• **What you have to do**
Repeat what the lines below say, word for word, and skip every image.

• **Material provided**

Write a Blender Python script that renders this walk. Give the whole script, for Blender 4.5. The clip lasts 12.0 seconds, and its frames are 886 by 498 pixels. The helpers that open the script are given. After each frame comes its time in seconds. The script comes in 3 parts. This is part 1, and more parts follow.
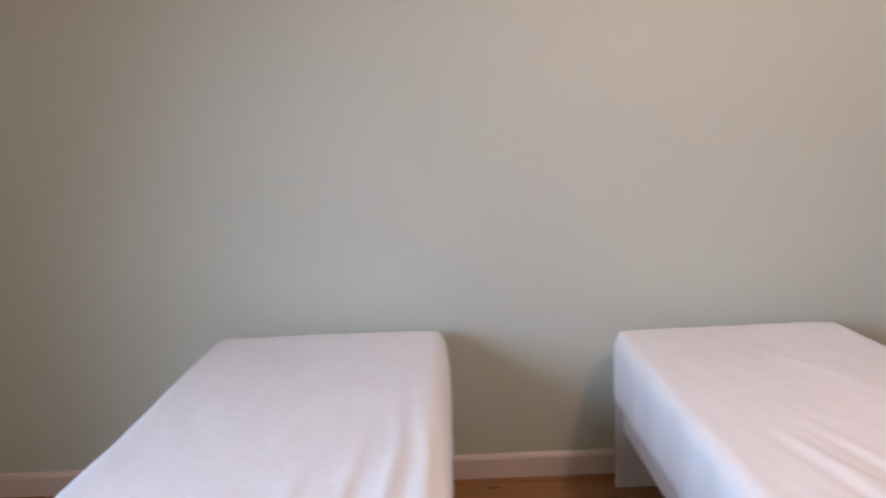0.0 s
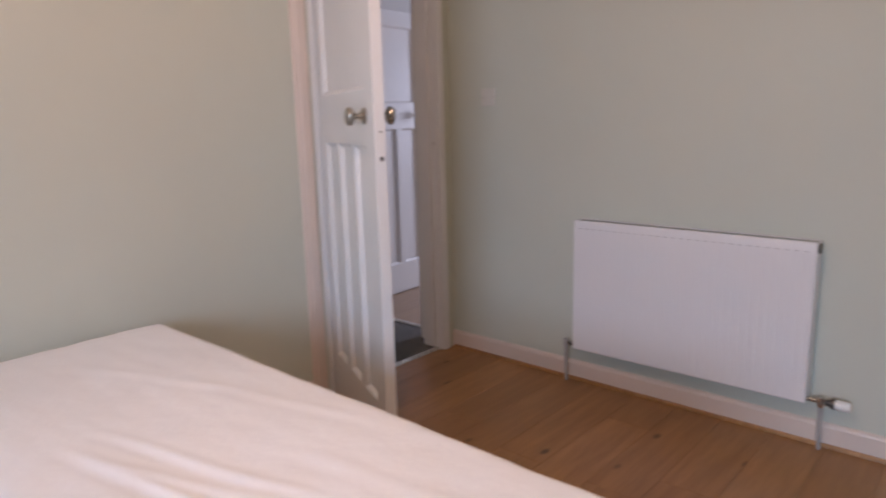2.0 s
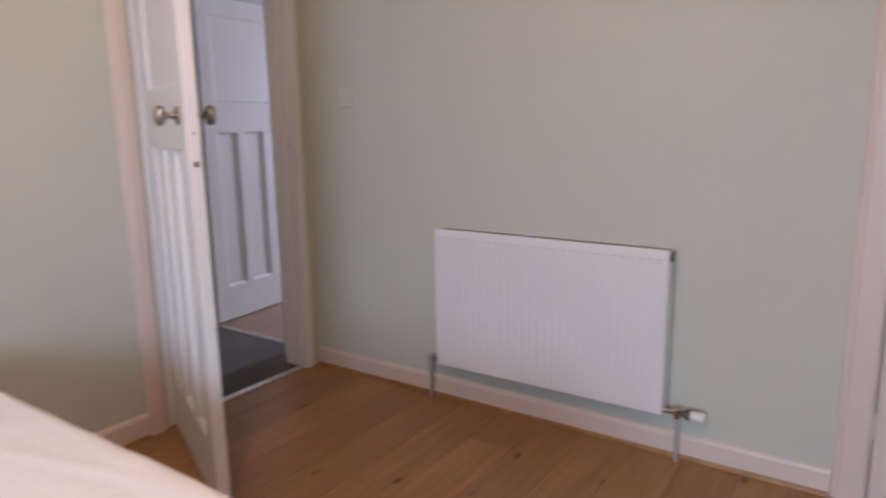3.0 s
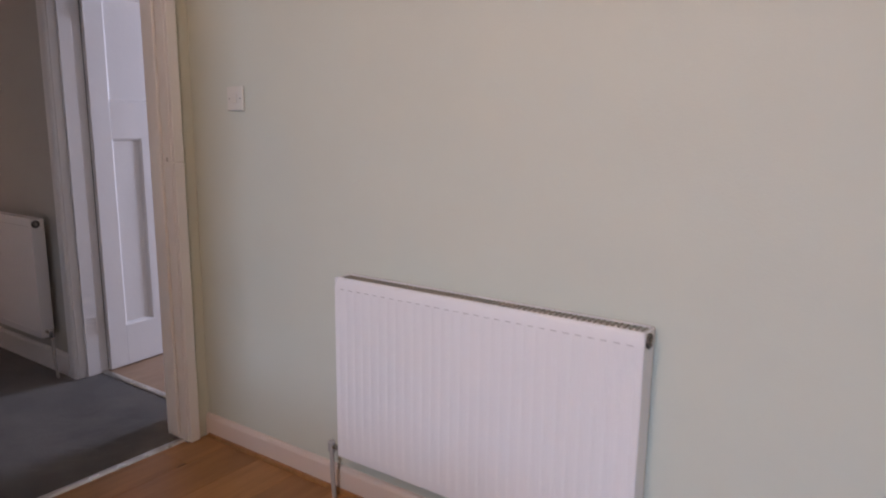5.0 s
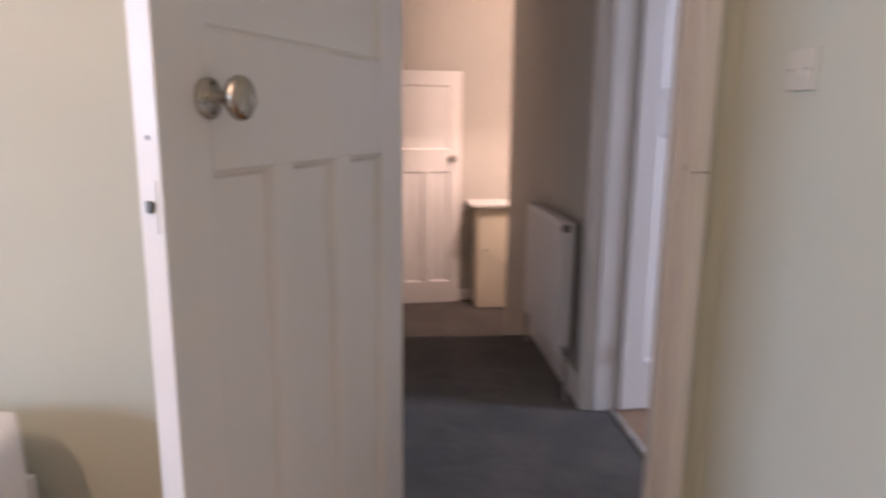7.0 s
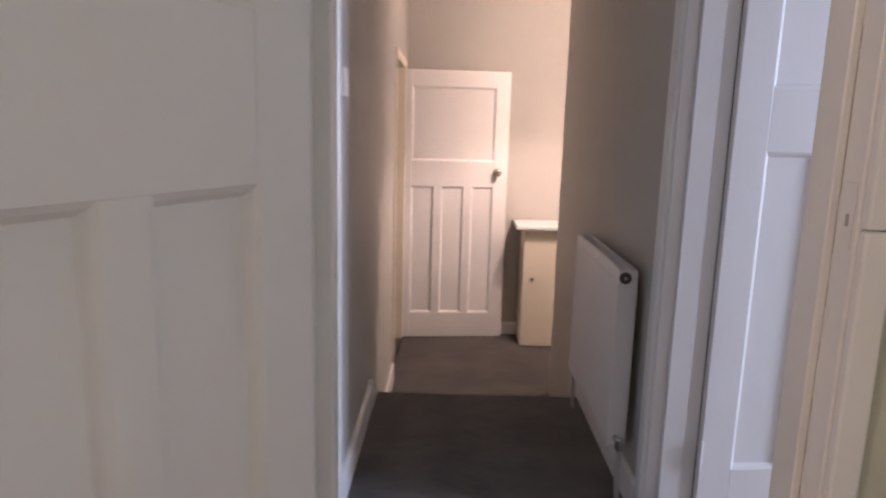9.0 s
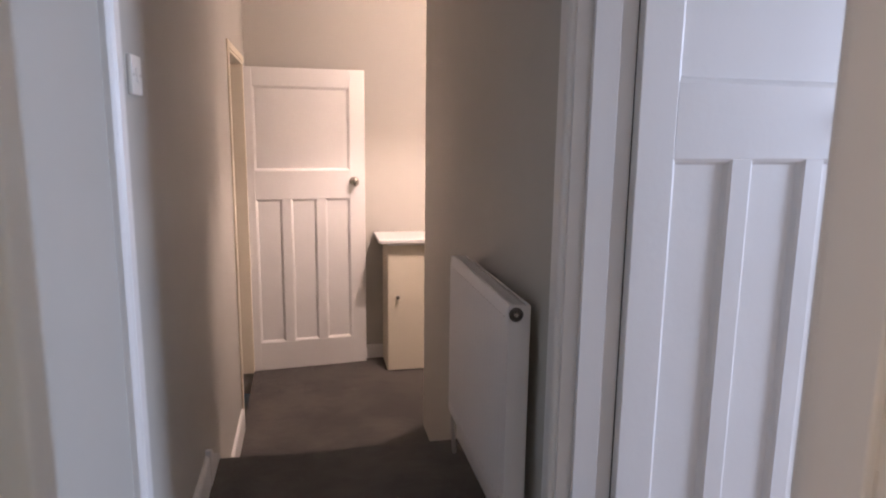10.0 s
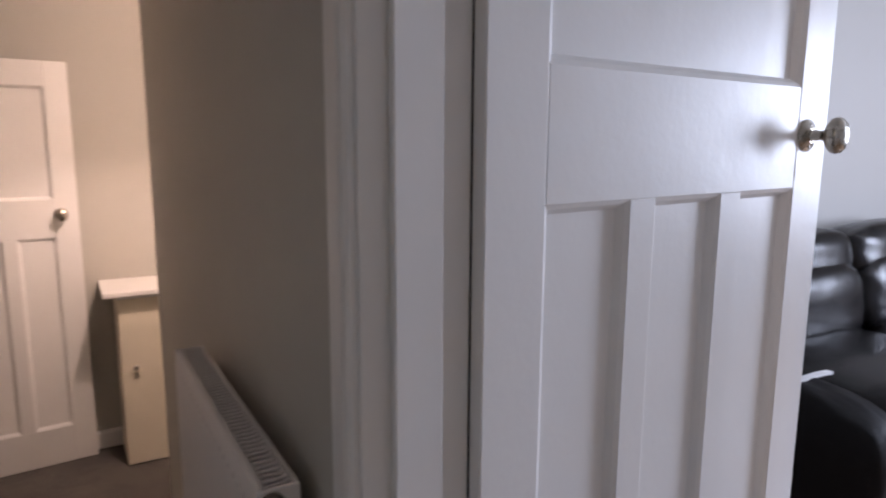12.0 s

• **Response**
Write a Blender Python script that renders this walk. Give the whole script, for Blender 4.5. The clip lasts 12.0 seconds, and its frames are 886 by 498 pixels. The helpers that open the script are given. After each frame comes its time in seconds. The script comes in 3 parts. This is part 1, and more parts follow.
0.0 s
2.0 s
3.0 s
5.0 s
7.0 s
9.0 s
10.0 s
12.0 s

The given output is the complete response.